### EXERCISE
Would you write out the listing verbatim and skip every picture in it?

### DATA SECTION
>>>

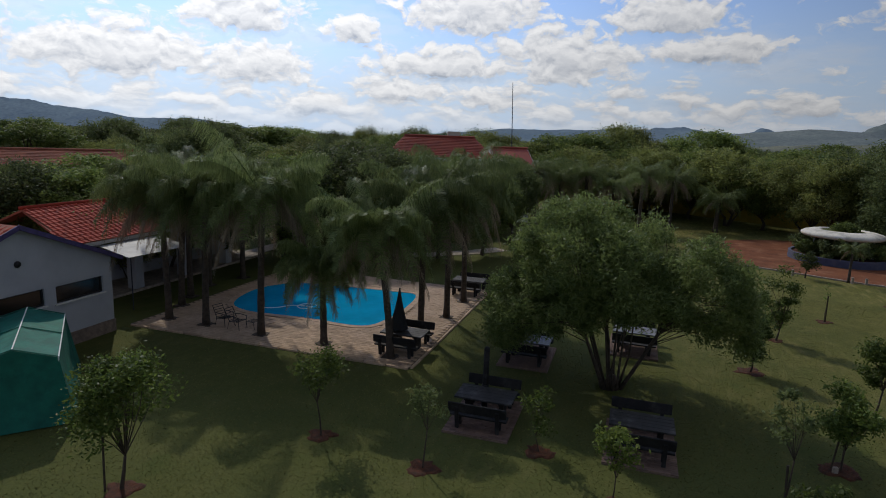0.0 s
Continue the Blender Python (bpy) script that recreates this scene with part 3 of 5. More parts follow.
road = site_poly([(60.0, -40.0), (69.0, -15.0), (77.5, 0.8), (90.5, 17.0), (97.0, 32.5), (118.0, 76.0), (150.0, 140.0), (168.0, 140.0), (131.0, 66.0),
                  (117.0, 37.0), (104.5, 17.5), (90.0, 0.2), (79.0, -18.0), (66.0, -45.0)])
solid("road", slab_of(road, 0.006, 0.1), M["asphalt"], "grey tarred road beyond the car park", "road", "structure")
verge = site_poly([(64.5, -30.0), (68.0, -14.5), (76.5, 1.2), (89.0, 17.3), (95.5, 33.0), (116.0, 76.0), (110.0, 76.0), (86.0, 40.0), (75.0, 20.0), (72.0, 14.0), (62.0, -1.0), (54.0, -11.0)])
M["verge"] = material("dry_grass", (0.23, 0.21, 0.075), 0.95, (0.14, 0.145, 0.045), 0.25, 6.0, 0.4, 0.5, stain=(0.30, 0.26, 0.12), stain_scale=0.4, bump_scale=9.0, specular=0.1)
M["veld"] = material("veld_grass", (0.17, 0.16, 0.055), 0.95, (0.09, 0.105, 0.03), 0.12, 3.0, 0.5, 0.6, stain=(0.24, 0.20, 0.09), stain_scale=0.15, bump_scale=6.0, specular=0.1)
M["far_grass"] = M["veld"]
solid("verge", slab_of(verge, 0.004, 0.1), M["verge"], "dry yellowish grass verge beside the road", "verge", "structure")
far_verge = site_poly([(82.5, -18.0), (92.0, -0.4), (107.0, 17.2), (119.0, 36.0), (133.5, 66.0), (172.0, 140.0), (200.0, 120.0), (150.0, 50.0), (121.0, 24.0), (112.0, 12.0), (100.0, -8.0)])
solid("far_verge", slab_of(far_verge, 0.004, 0.1), M["verge"], "dry grass strip below the garden wall", "verge", "structure")
veld = site_poly([(-60, 100.0), (-30.0, 78.0), (28.0, 82.5), (42.0, 73.5), (60.0, 63.5), (69.5, 57.0), (82.0, 50.0), (95.0, 60.0), (120.0, 120.0), (240.0, 420.0), (0.0, 600.0), (-250.0, 420.0)])
solid("veld", slab_of(veld, 0.003, 0.1), M["veld"], "rough dry bushveld grass behind the yellow wall", "veld", "structure")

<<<

### ANSWER TO THE PROBLEM
0.0 s
Continue the Blender Python (bpy) script that recreates this scene with part 3 of 5. More parts follow.
road = site_poly([(60.0, -40.0), (69.0, -15.0), (77.5, 0.8), (90.5, 17.0), (97.0, 32.5), (118.0, 76.0), (150.0, 140.0), (168.0, 140.0), (131.0, 66.0),
                  (117.0, 37.0), (104.5, 17.5), (90.0, 0.2), (79.0, -18.0), (66.0, -45.0)])
solid("road", slab_of(road, 0.006, 0.1), M["asphalt"], "grey tarred road beyond the car park", "road", "structure")
verge = site_poly([(64.5, -30.0), (68.0, -14.5), (76.5, 1.2), (89.0, 17.3), (95.5, 33.0), (116.0, 76.0), (110.0, 76.0), (86.0, 40.0), (75.0, 20.0), (72.0, 14.0), (62.0, -1.0), (54.0, -11.0)])
M["verge"] = material("dry_grass", (0.23, 0.21, 0.075), 0.95, (0.14, 0.145, 0.045), 0.25, 6.0, 0.4, 0.5, stain=(0.30, 0.26, 0.12), stain_scale=0.4, bump_scale=9.0, specular=0.1)
M["veld"] = material("veld_grass", (0.17, 0.16, 0.055), 0.95, (0.09, 0.105, 0.03), 0.12, 3.0, 0.5, 0.6, stain=(0.24, 0.20, 0.09), stain_scale=0.15, bump_scale=6.0, specular=0.1)
M["far_grass"] = M["veld"]
solid("verge", slab_of(verge, 0.004, 0.1), M["verge"], "dry yellowish grass verge beside the road", "verge", "structure")
far_verge = site_poly([(82.5, -18.0), (92.0, -0.4), (107.0, 17.2), (119.0, 36.0), (133.5, 66.0), (172.0, 140.0), (200.0, 120.0), (150.0, 50.0), (121.0, 24.0), (112.0, 12.0), (100.0, -8.0)])
solid("far_verge", slab_of(far_verge, 0.004, 0.1), M["verge"], "dry grass strip below the garden wall", "verge", "structure")
veld = site_poly([(-60, 100.0), (-30.0, 78.0), (28.0, 82.5), (42.0, 73.5), (60.0, 63.5), (69.5, 57.0), (82.0, 50.0), (95.0, 60.0), (120.0, 120.0), (240.0, 420.0), (0.0, 600.0), (-250.0, 420.0)])
solid("veld", slab_of(veld, 0.003, 0.1), M["veld"], "rough dry bushveld grass behind the yellow wall", "veld", "structure")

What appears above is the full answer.